As I wade through and finish reading The Velvet Rage – in which psychotherapist, Alan Downs, PhD, explores gay male sexual development and its implications for how we look at ourselves and our relationships – I am definitely feeling uncomfortable and confronted by all the ways in which I have become conscious of my own inauthenticity. It’s not that I have been intentionally dishonest nor malicious with myself or others. Rather, like most human beings, gay or straight, there is a certain way in which who I am being and how I am acting in the world is unconsciously informed and driven by conditioned responses. For example, if a current lover says something that feels critical of me, and in the past how I’ve reacted is to get angry, then it is likely that my conditioned response with the current lover will be to get angry. Another example: If, in the past, my experience has been to pull away from someone if it starts getting serious, then it is likely that, in a current relationship, I may do the same thing, because that is how I learned to deal with (read: survive) that situation. … And the insidious part of this is that it is self-reinforcing: The more the situation arises, the more likely I am to respond with my conditioned response, and the more entrenched that conditioning becomes.
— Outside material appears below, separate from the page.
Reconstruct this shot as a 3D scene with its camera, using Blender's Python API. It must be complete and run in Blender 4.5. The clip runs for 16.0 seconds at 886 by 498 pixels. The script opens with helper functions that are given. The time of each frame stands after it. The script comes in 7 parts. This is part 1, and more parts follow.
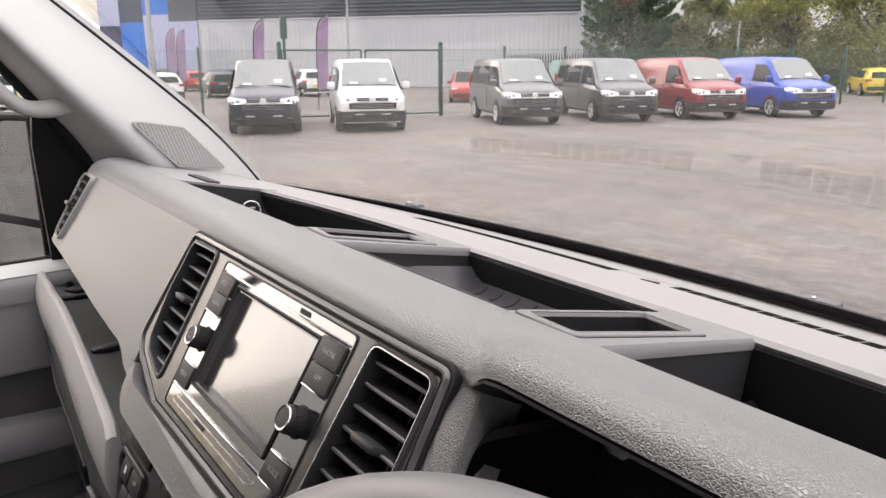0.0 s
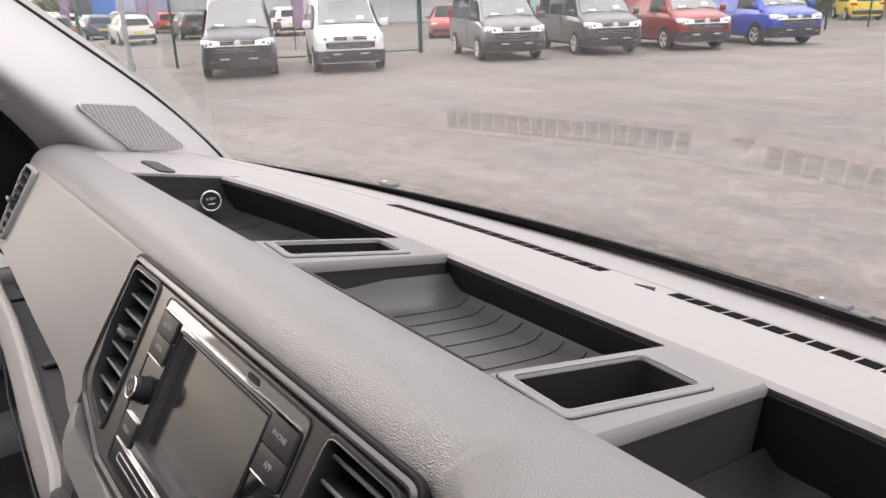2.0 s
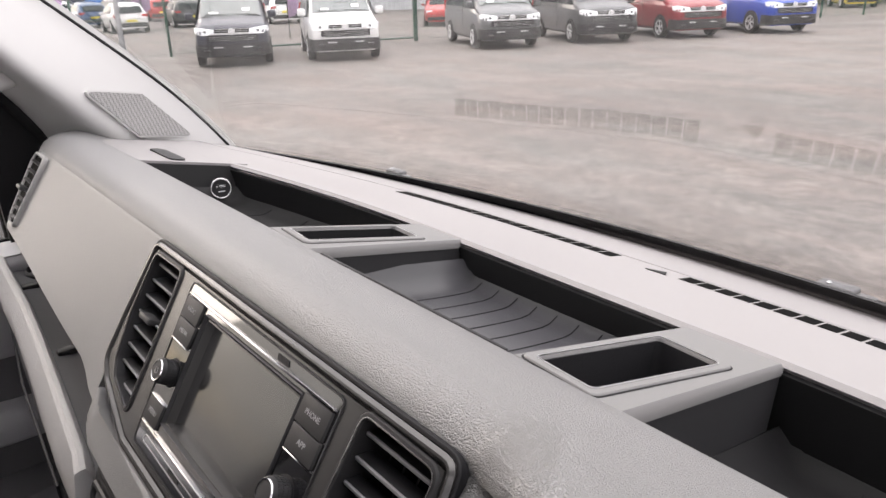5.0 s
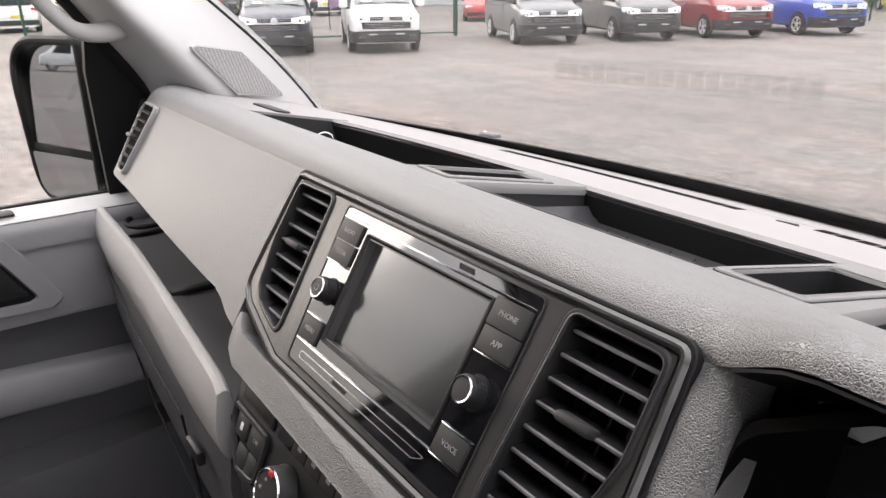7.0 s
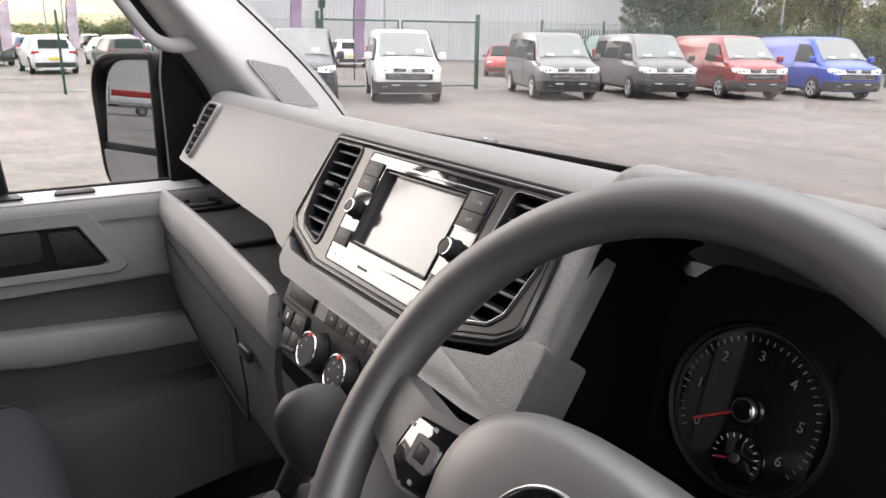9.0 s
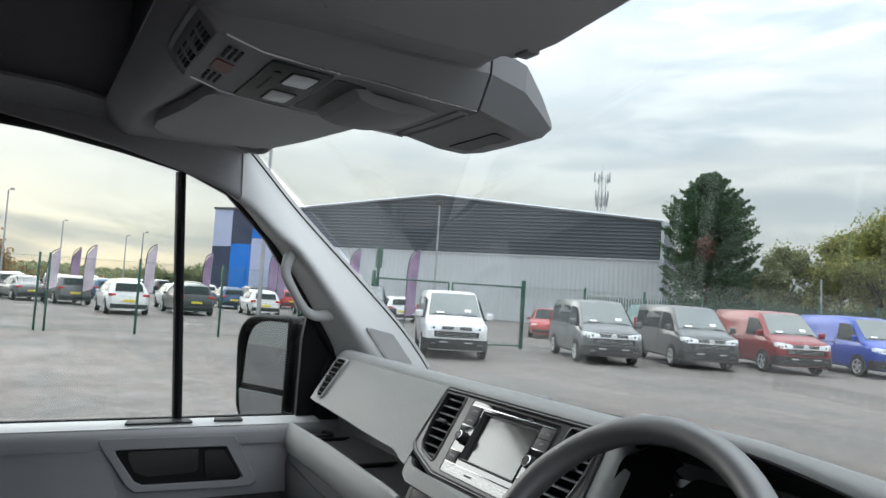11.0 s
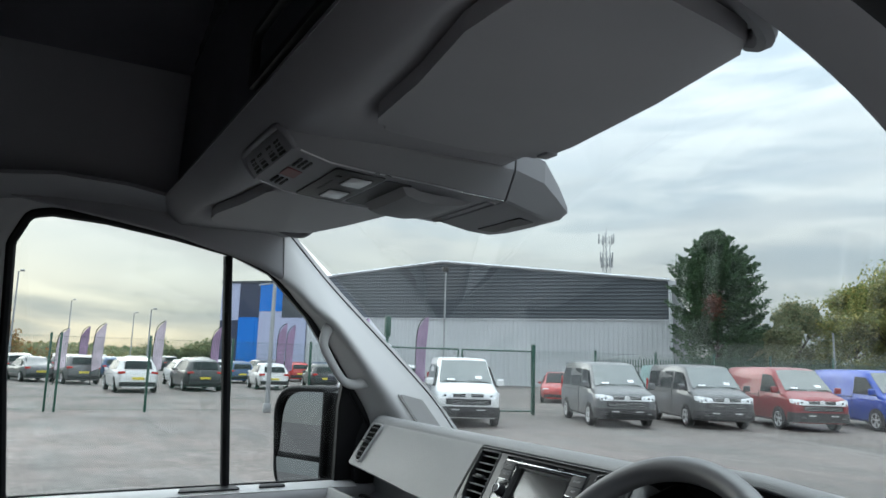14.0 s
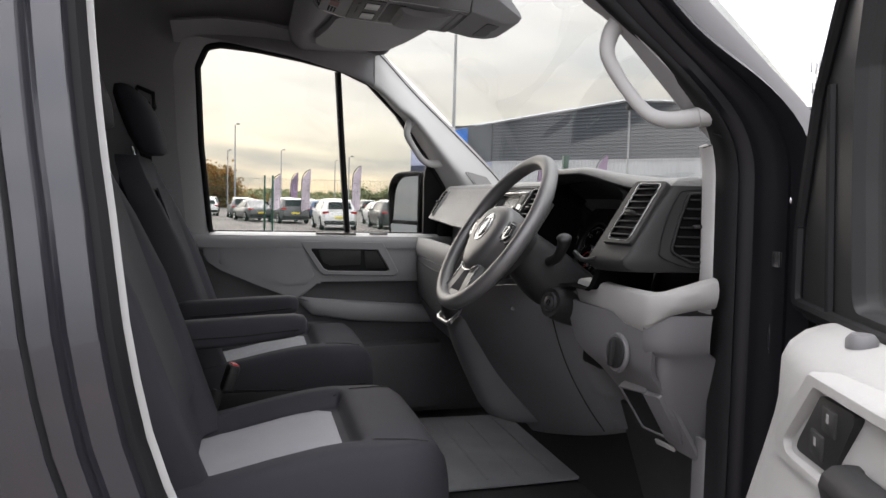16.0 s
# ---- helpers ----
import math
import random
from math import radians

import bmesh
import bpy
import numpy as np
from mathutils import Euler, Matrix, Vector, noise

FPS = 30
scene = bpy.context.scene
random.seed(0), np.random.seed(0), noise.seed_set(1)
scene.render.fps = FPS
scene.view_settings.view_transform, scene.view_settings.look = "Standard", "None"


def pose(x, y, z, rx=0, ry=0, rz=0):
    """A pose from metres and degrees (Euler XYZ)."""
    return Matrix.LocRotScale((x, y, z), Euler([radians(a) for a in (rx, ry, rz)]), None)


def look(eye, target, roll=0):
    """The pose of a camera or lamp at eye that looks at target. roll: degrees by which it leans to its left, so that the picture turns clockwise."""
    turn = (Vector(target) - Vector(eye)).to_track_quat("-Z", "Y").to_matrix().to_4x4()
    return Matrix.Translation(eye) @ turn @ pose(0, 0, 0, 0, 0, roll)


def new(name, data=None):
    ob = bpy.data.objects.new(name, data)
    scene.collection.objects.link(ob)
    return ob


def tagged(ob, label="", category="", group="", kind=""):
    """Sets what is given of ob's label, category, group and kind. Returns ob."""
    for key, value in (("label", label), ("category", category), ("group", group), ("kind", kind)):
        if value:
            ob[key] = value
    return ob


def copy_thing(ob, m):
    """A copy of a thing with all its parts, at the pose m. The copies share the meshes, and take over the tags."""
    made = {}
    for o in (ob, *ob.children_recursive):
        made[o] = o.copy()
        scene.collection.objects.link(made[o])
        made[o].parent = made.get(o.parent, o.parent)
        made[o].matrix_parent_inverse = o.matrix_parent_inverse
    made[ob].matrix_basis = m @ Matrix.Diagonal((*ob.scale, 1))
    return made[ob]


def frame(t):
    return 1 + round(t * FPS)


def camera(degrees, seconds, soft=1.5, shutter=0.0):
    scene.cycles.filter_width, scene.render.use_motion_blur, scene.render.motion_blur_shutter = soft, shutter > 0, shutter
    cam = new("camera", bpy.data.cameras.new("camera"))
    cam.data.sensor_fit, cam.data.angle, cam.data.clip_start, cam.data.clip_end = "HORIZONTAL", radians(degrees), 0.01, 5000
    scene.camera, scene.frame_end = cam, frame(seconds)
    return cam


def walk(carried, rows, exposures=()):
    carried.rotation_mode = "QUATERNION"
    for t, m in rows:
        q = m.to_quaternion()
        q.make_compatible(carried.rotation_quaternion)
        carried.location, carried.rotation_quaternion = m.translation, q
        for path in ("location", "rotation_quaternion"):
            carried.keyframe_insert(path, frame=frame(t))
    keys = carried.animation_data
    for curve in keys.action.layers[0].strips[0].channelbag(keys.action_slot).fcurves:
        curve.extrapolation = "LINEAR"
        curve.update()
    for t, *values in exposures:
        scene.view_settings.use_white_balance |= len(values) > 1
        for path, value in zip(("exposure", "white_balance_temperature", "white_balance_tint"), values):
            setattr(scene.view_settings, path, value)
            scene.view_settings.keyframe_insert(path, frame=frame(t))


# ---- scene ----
cam = camera(63.22, 16.0)
PATH = [
    (0, pose(0.5142, -0.0957, 1.8332, 75.558, 0.377, 53.505)),
    (0.5, pose(0.4900, -0.0676, 1.8640, 74.026, 0.822, 52.771)),
    (1, pose(0.4657, -0.0433, 1.8810, 72.522, 1.158, 52.181)),
    (1.5, pose(0.4502, -0.0305, 1.8823, 71.475, 1.511, 52.050)),
    (2, pose(0.4455, -0.0278, 1.8826, 70.632, 1.754, 51.908)),
    (2.5, pose(0.4463, -0.0274, 1.8835, 70.106, 1.987, 51.830)),
    (3, pose(0.4531, -0.0338, 1.8849, 69.959, 2.146, 51.762)),
    (5.3, pose(0.4352, -0.0576, 1.8825, 69.702, 1.668, 51.487)),
    (5.5, pose(0.4273, -0.0711, 1.8811, 69.599, 1.567, 51.648)),
    (6, pose(0.4099, -0.0962, 1.8722, 69.400, 1.336, 52.464)),
    (6.5, pose(0.3969, -0.1241, 1.8577, 69.364, 1.163, 53.496)),
    (7, pose(0.3967, -0.1469, 1.8340, 69.518, 0.722, 54.358)),
    (7.5, pose(0.4128, -0.1695, 1.8148, 69.836, 0.431, 54.955)),
    (8, pose(0.4491, -0.1953, 1.7981, 70.447, 0.001, 55.387)),
    (10.3, pose(0.8945, -0.4582, 1.7857, 84.486, -3.043, 59.018)),
    (10.5, pose(0.9247, -0.4937, 1.7954, 87.229, -3.289, 59.359)),
    (11, pose(0.9641, -0.5875, 1.8411, 93.641, -3.593, 59.746)),
    (11.5, pose(0.9961, -0.6555, 1.8829, 99.011, -3.415, 59.901)),
    (12, pose(1.0286, -0.6845, 1.8970, 102.513, -3.002, 59.897)),
    (12.5, pose(1.0326, -0.7049, 1.8975, 104.145, -2.426, 59.686)),
    (13, pose(1.0316, -0.7143, 1.8916, 103.939, -2.011, 59.404)),
    (13.5, pose(1.0380, -0.7215, 1.8685, 101.937, -1.707, 59.478)),
    (14, pose(1.0836, -0.7137, 1.8362, 98.896, -1.680, 60.413)),
    (14.5, pose(1.2323, -0.7056, 1.7903, 95.313, -1.697, 62.724)),
    (15, pose(1.4315, -0.6892, 1.7378, 91.751, -1.740, 66.076)),
    (15.5, pose(1.6718, -0.6522, 1.6534, 88.680, -1.679, 70.523)),
    (16, pose(1.9034, -0.5836, 1.6216, 86.210, -1.365, 75.263)),
]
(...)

Dr. Downs offers a prescription that could have been just as easily been offered by someone from the Buddhist or yogic wisdom traditions: The path to Freedom from conditioned/unconscious response begins with authenticity. It begins with consciously choosing from who we are, rather than reacting to our circumstances and environments. It begins with me reconnecting with and coming from the authentic Self, the one underneath the masks and facades, … the one who knows who I really am … and bringing that Self out of the closet and into the world.